Et c'était bête parce qu'en soi… Il n'avait rien fait. Rien de grave, en tout cas.

Mais on ne réfléchirait pas, on croirait ce qu'on leur dirait, parce que… C'était toujours comme ça que les choses se passaient.

Alors Stiles, bercé par les mots rassurants de Derek, rouvrit péniblement les yeux, lesquels avaient les paupières qui s'alourdissaient grandement. Il pouvait croire l'ancien alpha… Temporairement. S'autoriser un temps mort, se reposer un peu avant de reprendre la route. Refaire sa vie dans cette ville alors que les Hale et ses agresseurs du Loup de Jade s'y trouvaient ? C'était finalement hors de question. Mais Stiles se rendit à l'évidence : il avait vraisemblablement un peu de temps… Quelques jours devant lui.

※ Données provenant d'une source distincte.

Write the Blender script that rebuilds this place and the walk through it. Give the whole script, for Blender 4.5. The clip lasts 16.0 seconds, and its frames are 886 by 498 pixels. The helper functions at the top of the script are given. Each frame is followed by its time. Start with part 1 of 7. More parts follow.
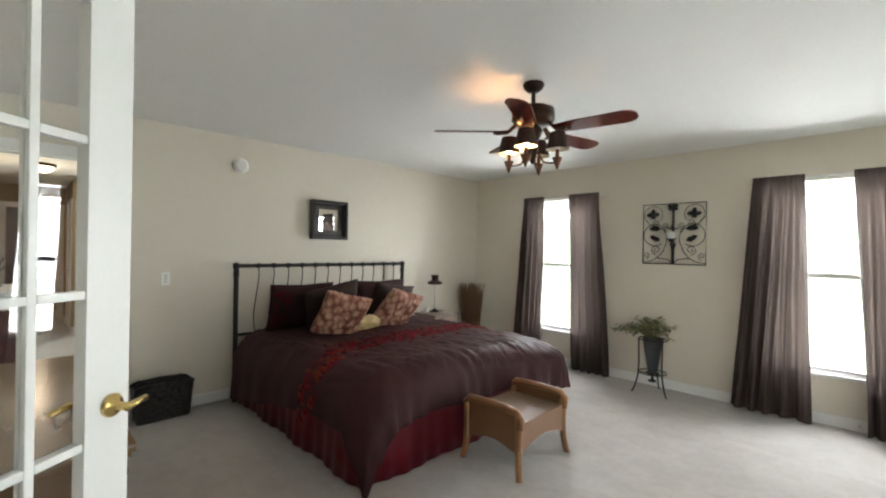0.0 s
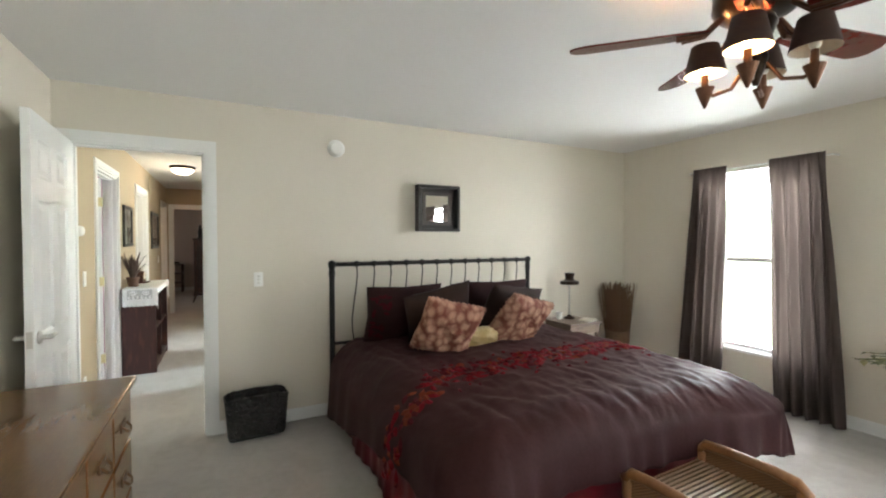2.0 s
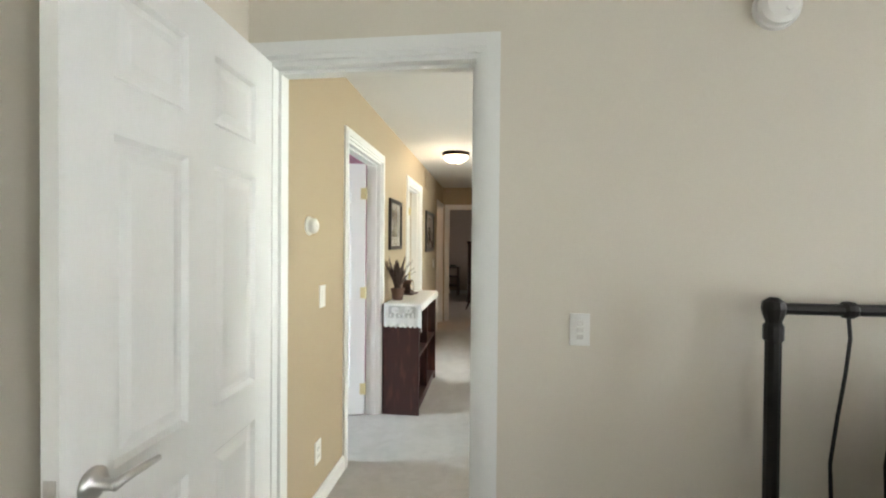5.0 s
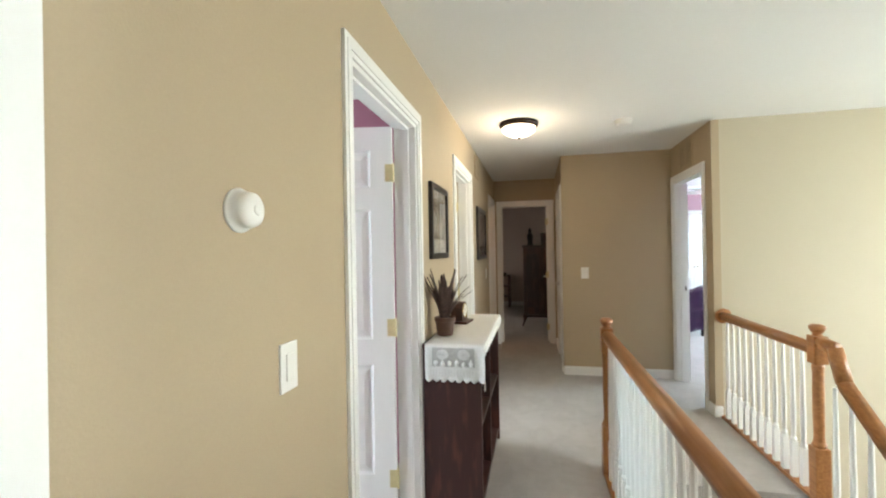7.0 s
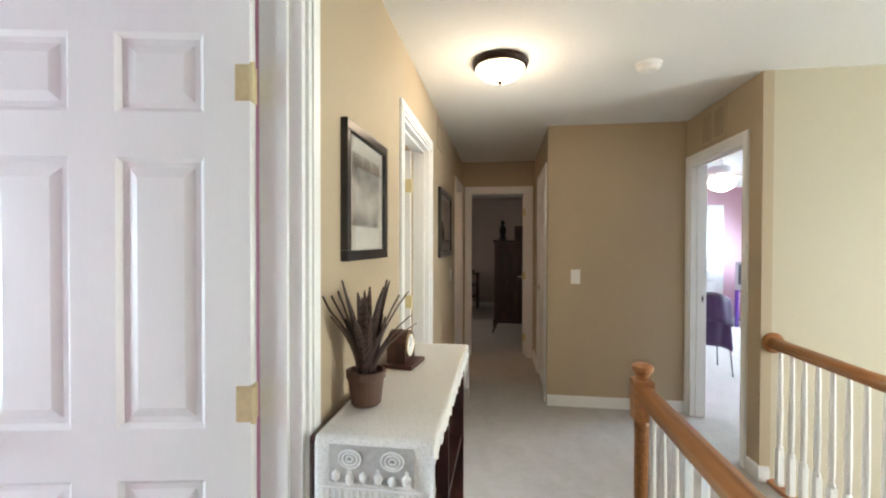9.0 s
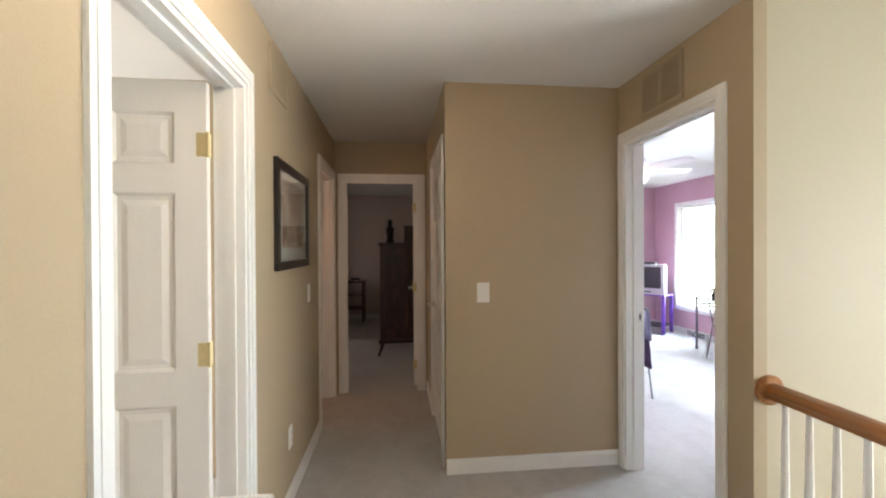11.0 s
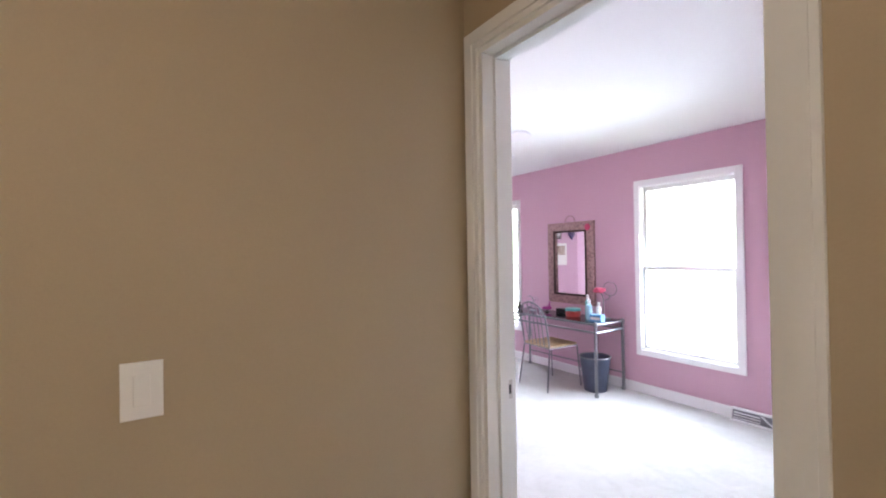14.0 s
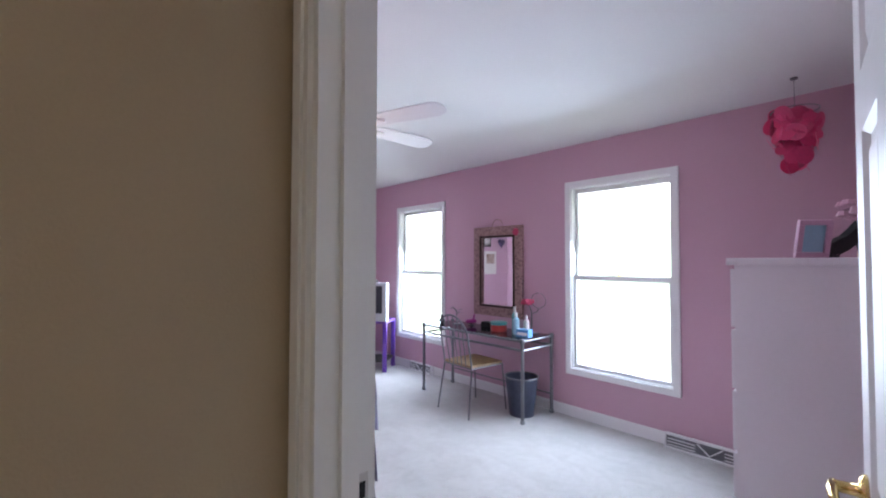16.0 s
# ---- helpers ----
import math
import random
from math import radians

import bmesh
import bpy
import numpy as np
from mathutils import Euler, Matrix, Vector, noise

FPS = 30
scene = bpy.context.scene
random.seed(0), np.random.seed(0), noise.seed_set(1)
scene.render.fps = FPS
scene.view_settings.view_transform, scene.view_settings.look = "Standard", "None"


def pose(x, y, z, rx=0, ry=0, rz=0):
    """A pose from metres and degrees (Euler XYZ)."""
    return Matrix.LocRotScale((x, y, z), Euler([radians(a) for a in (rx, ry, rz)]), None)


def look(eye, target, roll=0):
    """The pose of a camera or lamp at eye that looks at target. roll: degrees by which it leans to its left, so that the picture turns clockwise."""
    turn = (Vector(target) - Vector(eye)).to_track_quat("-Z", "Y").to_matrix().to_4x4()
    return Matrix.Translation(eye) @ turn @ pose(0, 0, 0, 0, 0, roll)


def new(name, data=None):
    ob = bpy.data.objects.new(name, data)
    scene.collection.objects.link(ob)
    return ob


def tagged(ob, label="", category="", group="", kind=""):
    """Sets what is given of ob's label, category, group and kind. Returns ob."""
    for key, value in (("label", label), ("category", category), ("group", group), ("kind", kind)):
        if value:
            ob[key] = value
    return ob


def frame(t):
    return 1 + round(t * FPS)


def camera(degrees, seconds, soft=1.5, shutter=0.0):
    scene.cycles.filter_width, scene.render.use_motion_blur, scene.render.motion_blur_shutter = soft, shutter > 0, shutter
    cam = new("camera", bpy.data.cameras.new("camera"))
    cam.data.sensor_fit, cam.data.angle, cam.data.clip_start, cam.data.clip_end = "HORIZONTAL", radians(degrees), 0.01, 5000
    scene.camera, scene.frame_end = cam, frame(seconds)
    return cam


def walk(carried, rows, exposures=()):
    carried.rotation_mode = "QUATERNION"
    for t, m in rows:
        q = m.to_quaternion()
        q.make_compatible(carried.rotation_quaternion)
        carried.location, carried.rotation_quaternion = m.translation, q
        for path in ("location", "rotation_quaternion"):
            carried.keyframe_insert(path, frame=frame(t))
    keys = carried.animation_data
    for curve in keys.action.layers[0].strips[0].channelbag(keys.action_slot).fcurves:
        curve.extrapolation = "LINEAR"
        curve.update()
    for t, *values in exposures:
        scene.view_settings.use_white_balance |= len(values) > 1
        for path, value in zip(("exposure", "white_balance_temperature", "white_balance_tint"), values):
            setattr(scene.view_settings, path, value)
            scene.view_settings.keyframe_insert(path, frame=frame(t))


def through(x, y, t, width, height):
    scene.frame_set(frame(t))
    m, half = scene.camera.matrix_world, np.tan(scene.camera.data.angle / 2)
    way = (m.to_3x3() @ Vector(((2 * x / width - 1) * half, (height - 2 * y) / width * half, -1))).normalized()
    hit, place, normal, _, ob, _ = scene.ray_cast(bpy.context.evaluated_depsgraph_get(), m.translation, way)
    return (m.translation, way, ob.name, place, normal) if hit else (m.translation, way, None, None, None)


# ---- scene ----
cam = camera(91.7, 16.0, soft=2.1)
PATH = [
    (0, (0.136, 0.033, 1.399), (-1.297, 1.429, 1.402), 0.9),
    (0.5, (0.044, 0.207, 1.389), (-1.446, 1.542, 1.388), 0.8),
    (1, (-0.096, 0.387, 1.405), (-1.682, 1.605, 1.39), 0.5),
    (1.5, (-0.309, 0.53, 1.415), (-1.996, 1.603, 1.38), 0.2),
    (2, (-0.551, 0.647, 1.413), (-2.331, 1.559, 1.371), -0.1),
    (2.5, (-0.846, 0.731, 1.417), (-2.709, 1.458, 1.372), -0.1),
    (3, (-1.171, 0.745, 1.419), (-3.101, 1.269, 1.374), 0.5),
    (3.5, (-1.517, 0.728, 1.426), (-3.49, 1.054, 1.384), 1.0),
    (4, (-1.883, 0.711, 1.429), (-3.88, 0.826, 1.391), 1.1),
    (4.5, (-2.24, 0.645, 1.417), (-4.239, 0.577, 1.385), 1.0),
    (5, (-2.586, 0.593, 1.401), (-4.573, 0.363, 1.377), 0.5),
    (5.2, (-2.711, 0.565, 1.403), (-4.692, 0.291, 1.38), 0.3),
    (7.3, (-3.997, 0.253, 1.39), (-5.951, -0.174, 1.394), -0.9),
    (7.5, (-4.094, 0.231, 1.385), (-6.049, -0.191, 1.385), -0.6),
    (8, (-4.394, 0.186, 1.382), (-6.356, -0.2, 1.367), -0.2),
    (8.2, (-4.505, 0.187, 1.386), (-6.469, -0.193, 1.365), 0.0),
    (10.5, (-5.866, 0.212, 1.409), (-7.863, 0.311, 1.397), -0.5),
    (11, (-6.15, 0.278, 1.408), (-8.138, 0.492, 1.396), -0.3),
    (11.5, (-6.456, 0.338, 1.394), (-8.425, 0.69, 1.381), -0.0),
    (12, (-6.743, 0.405, 1.393), (-8.677, 0.915, 1.386), -0.2),
    (12.5, (-6.993, 0.492, 1.392), (-8.877, 1.163, 1.401), -0.8),
    (13, (-7.238, 0.589, 1.41), (-9.053, 1.427, 1.424), -1.0),
    (13.5, (-7.468, 0.717, 1.408), (-9.208, 1.702, 1.428), -1.3),
    (14, (-7.642, 0.844, 1.406), (-9.31, 1.948, 1.425), -0.9),
    (14.5, (-7.789, 0.96, 1.4), (-9.387, 2.163, 1.418), -0.1),
    (15, (-7.876, 1.084, 1.380), (-9.412, 2.364, 1.419), 0.6),
    (15.5, (-7.956, 1.234, 1.375), (-9.448, 2.565, 1.431), 0.4),
    (16, (-8.011, 1.371, 1.374), (-9.495, 2.710, 1.431), 0.1),
]
walk(cam, [(t, look(eye, target, roll)) for t, eye, target, roll in PATH],
     exposures=[(0, 0.04, 6500, 10), (1.5, 0.36, 6500, 10), (2.5, 0.38, 6500, 10), (5, 0.35, 6500, 10), (7.3, 0.2, 6450, 11), (8, 0.18, 6400, 12), (11, 0.22, 6500, 17), (12.5, 0.25, 6550, 20), (13.5, 0.28, 6550, 22), (14.5, -0.1, 6450, 23), (16, -0.74, 6150, 23)])

# ---- world and light ----
world = bpy.data.worlds.new("world")
scene.world = world
world.use_nodes = True
wn = world.node_tree.nodes
sky = wn.new("ShaderNodeTexSky")
sky.sky_type = "NISHITA"
sky.sun_disc = False
sky.sun_elevation = radians(50)
sky.sun_rotation = radians(200)
wn["Background"].inputs["Strength"].default_value = 0.12
world.node_tree.links.new(sky.outputs["Color"], wn["Background"].inputs["Color"])
sun_data = bpy.data.lights.new("sun", "SUN")
sun_data.energy = 2.5
sun_data.angle = radians(0.6)
sun_data.color = (1.0, 0.95, 0.87)
new("sun", sun_data).matrix_world = look((0, -20, 26), (-6.84, -1.2, 0))


def window_light(x, y, z, w, h, rz, watts, colour=(0.93, 0.965, 1.0), tilt=-74):
    """The sky's light in a window's opening; rz 0 shines towards -y."""
    data = bpy.data.lights.new("window_light", "AREA")
    data.shape, data.size, data.size_y, data.energy, data.color = "RECTANGLE", w, h, watts, colour
    data.spread = radians(150)
    new("window_light", data).matrix_world = pose(x, y, z, tilt, 0, rz)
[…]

Je ne suis pas un monstre, je ne paierai pas pour un crime que je n'ai pas commis. Voilà ce qu'il se répétait pour ne rien oublier de son combat pour sa propre survie. Personne ne le croyait… Alors il savait ne pouvoir compter que sur sa propre personne. Il accepta cependant momentanément l'idée que Derek puisse être honnête avec lui… Tant qu'il n'était au courant de rien.